法廷傍聴 ~被告人質問と弁論の時間について~
先日、東京の某有名大学の学生さんがかかわってしまった覚せい剤密輸事件の法廷傍聴をしてきました。
この事件では、運び屋とされた学生さんも、大学卒業直後だった紹介者の方も、覚せい剤について故意はなかったとして、無罪を主張しておられます。
審理を全部傍聴することは、時間的に到底不可能だったので、書証の取調べの一部(メールのやり取り部分が主)と、被告人質問、論告・弁論部分だけを傍聴しました。

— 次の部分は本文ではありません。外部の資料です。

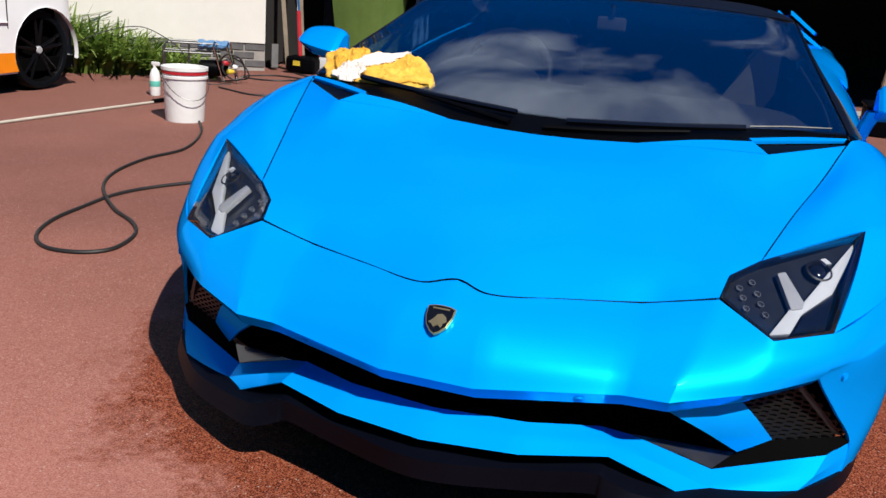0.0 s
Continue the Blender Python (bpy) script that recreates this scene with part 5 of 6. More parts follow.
# ---- cloths left on the car ----
def crumple(bm, center, size, turn, seed, rest, fold=0.03, shear=0.0, roll=0.0):
    """Adds one layer of a folded cloth: a thick pad with a rounded, uneven outline, soft folds and a rolled rim."""
    noise.seed_set(seed)
    nx, ny = 76, 56
    grid = []
    for j in range(ny + 1):
        row = []
        for i in range(nx + 1):
            u, v = i / nx * 2 - 1, j / ny * 2 - 1
            four = (u ** 4 + v ** 4) ** 0.25
            k = max(abs(u), abs(v)) / four if four > 1e-6 else 1.0
            r = max(abs(u), abs(v))
            edge = 1 + 0.12 * noise.noise(Vector((u * 1.7, v * 1.7, seed))) + 0.05 * noise.noise(Vector((u * 5, v * 5, seed + 4)))
            # the rim turns under: the outline swells before it meets the ground
            swell = 1 + 0.06 * math.sin(math.pi * min(1.0, max(0.0, (r - 0.80) / 0.20)))
            x, y = u * k * size[0] * edge * swell, v * k * size[1] * edge * swell
            x += shear * y
            pile = math.sqrt(max(0.0, 1 - r ** 8))
            crest = 1 - abs(noise.noise(Vector((u * 1.5 + v * 1.2, v * 2.4 - u, seed + 2)))) * 2.2
            wrinkle = 1 - abs(noise.noise(Vector((u * 4.2 - v * 1.4, v * 3.1 + u * 2.0, seed + 6)))) * 2.0
            h = size[2] * pile * (0.82 + 0.40 * noise.noise(Vector((u * 1.6, v * 2.2, seed + 9)))) + fold * pile * max(0.0, crest) ** 2 + 0.004 * pile * max(0.0, wrinkle) ** 2 + roll * pile * max(0.0, r - 0.55)
            h += 0.0025 * pile * noise.noise(Vector((u * 8, v * 8, seed))) + 0.0006 * noise.noise(Vector((u * 18, v * 18, seed)))
            p = Matrix.Rotation(turn, 3, "Z") @ Vector((x, y, 0))
            wx, wy = center[0] + p.x, center[1] + p.y
            row.append(Vector((wx, wy, rest(wx, wy) + max(h, 0.003))))
        grid.append(row)
    add_grid(bm, grid, flip=False, thick=0.003)
    return [p for r in grid for p in r]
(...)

証人尋問などは見ていないですし、判決はまだこれからなので、法廷で感じた心証はおいておくとして、
我が身への自戒の意味もこめて、審理を傍聴した感想を一言…。
「長すぎる被告人質問と弁論は、百害あって一利なし」
「被告人質問と弁論は少し言い足りないと感じるくらいがベスト」
今後の教訓にしたいと思います。
被告人が無罪を主張している事案で(認め事件でも同じですが)、
普段から被告人に接して、その人間性を知り尽くしている弁護人が、どうしても語りたくなる気持ちは実によくわかります。

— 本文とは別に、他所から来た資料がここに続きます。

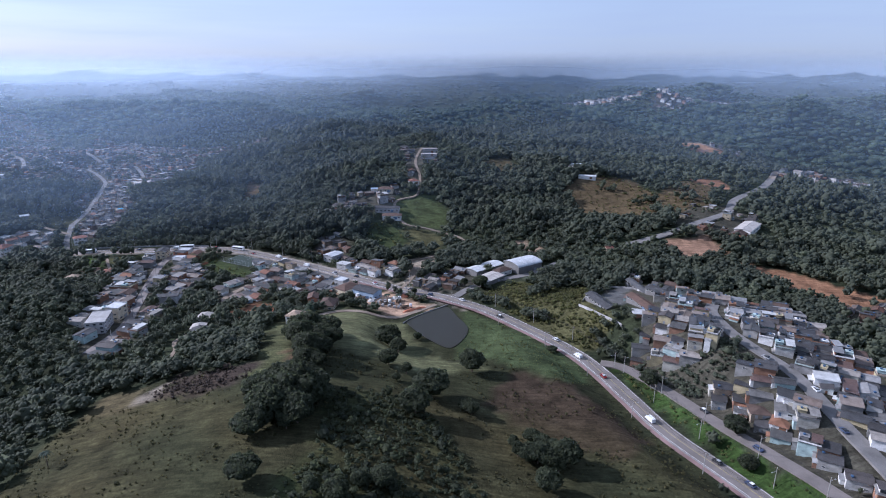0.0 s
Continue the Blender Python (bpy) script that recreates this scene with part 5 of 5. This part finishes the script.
placed = 0
for line, step, offset, turn in ((MAIN, 33, 8.6, 180), (MAIN[:17], 40, -8.8, 0), (SIDE, 30, 4.4, 180), (ALLEY, 30, 3.4, 180), (FRONT, 28, 4.2, 180)):
    before = None
    for x, y, a in along_line(line, step, offset):
        m = pose(x, y, float(ground(x, y)), 0, 0, math.degrees(a) + turn + 90 - 90)
        if placed == 0:
            first_pole.matrix_basis = m
        else:
            copy_thing(first_pole, m)
        placed += 1
        here = m @ Vector((0, 0, 9.25))
        if before is not None:
            across = Vector((-math.sin(a), math.cos(a), 0))
            for o in (-1.0, -0.4, 1.0):
                wire(before + across * o, here + across * o, 0.7)
        before = here
tagged(part("power_lines", wires, MAT["tyre"]), "thin black power lines strung between poles", "wires", kind="stuff")


# ---- vehicles ----
def wheels(root, xs, y, r):
    bm = bmesh.new()
    tube(bm, 0, 0, -0.11, 0.11, r, r, 12)
    bmesh.ops.contextual_create(bm, geom=[e for e in bm.edges if e.is_boundary])
    me = made("wheel", bm, MAT["tyre"])
    for x in xs:
        for k in (-1, 1):
            piece("wheel", me, root, pose(x, k * y, r, 90, 0, 0))


def car_pattern():
    root = tagged(new("car"), "small passenger car on the road", "car", "cars on the roads")
    bm = bmesh.new()
    prism(bm, [(-2.05, 0.28), (2.05, 0.28), (2.1, 0.62), (1.95, 0.82), (1.0, 0.92), (-1.75, 0.95), (-2.08, 0.85)], -0.84, 0.84)
    part("body", bm, MAT["car"], root)
    bm = bmesh.new()
    prism(bm, [(-1.7, 0.955), (0.95, 0.925), (0.3, 1.4), (-1.35, 1.42)], -0.72, 0.72)
    part("cabin_glass", bm, MAT["glass"], root, "dark car windows")
    bm = bmesh.new()
    prism(bm, [(-1.32, 1.425), (0.28, 1.405), (0.2, 1.47), (-1.2, 1.48)], -0.68, 0.68)
    part("car_roof", bm, MAT["car"], root)
    wheels(root, (-1.25, 1.3), 0.78, 0.31)
    return root


def van_pattern():
    root = tagged(new("van"), "white delivery van on the road", "van", "cars on the roads")
    bm = bmesh.new()
    prism(bm, [(-2.6, 0.35), (2.6, 0.35), (2.65, 0.9), (2.1, 1.15), (1.5, 1.95), (1.2, 2.15), (-2.55, 2.15)], -0.95, 0.95)
    part("body", bm, MAT["bus"], root)
    bm = bmesh.new()
    prism(bm, [(1.56, 1.9), (2.13, 1.17), (2.17, 1.2), (1.6, 1.93)], -0.85, 0.85)
    part("windscreen", bm, MAT["glass"], root, "dark windscreen")
    wheels(root, (-1.7, 1.7), 0.88, 0.34)
    return root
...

私も公判前整理手続きで、裁判官からAQの時間を削られたときは、思わず「ムッ」としたものですが、
しかし、しかし…です。
聞いている他人の身になると、長時間のAQと弁論は、非常に辛いものが…。
傍聴席の椅子は少しでも動くとギシギシと音を立ててしまうので、身動きしづらく(法廷自体の居心地はいいのですが)、
私は、体重を右にかけたり、左にかけたりしながら聞いていたのですが、
壇上の裁判員の方たちは、ときに時間オーバーすらした審理を身じろぎもせず(壇上では身じろぎすらしにくいですよね)、きちんと聞いておられます。
その姿には、ちょっと尊敬の念を感じてしまいました。
それとともに、心の中で、せめて裁判員と裁判官の方達が座っている椅子が、座り心地のよい椅子でありますように…と祈っていました。
もっと長時間にわたる審理もあることを思うと、椅子には多少高額でも国家予算を投じるだけの価値があるのではないでしょうか。
弁護人は、他の弁護人の弁護活動を見る機会がないため、自分を客観的に振り返る機会もなかなかないのですが、
まさに「他人のふり見て、わがふり直せ」
熱心な弁護人であればあるほど、重要なテーマは、「削ること」。
そもそも熱心な弁護人でなければ、「もっとやれ!」となり、削ることなど問題にならないわけで、
そういう意味では、この事件の弁護人達はとても熱心だったわけです。
事件と被告人を知るがゆえに語りたくなる葛藤を乗り越え、
必要なところは残しつつ、「印象的に語る」ことを追求せねばならないと感じた法廷傍聴でした。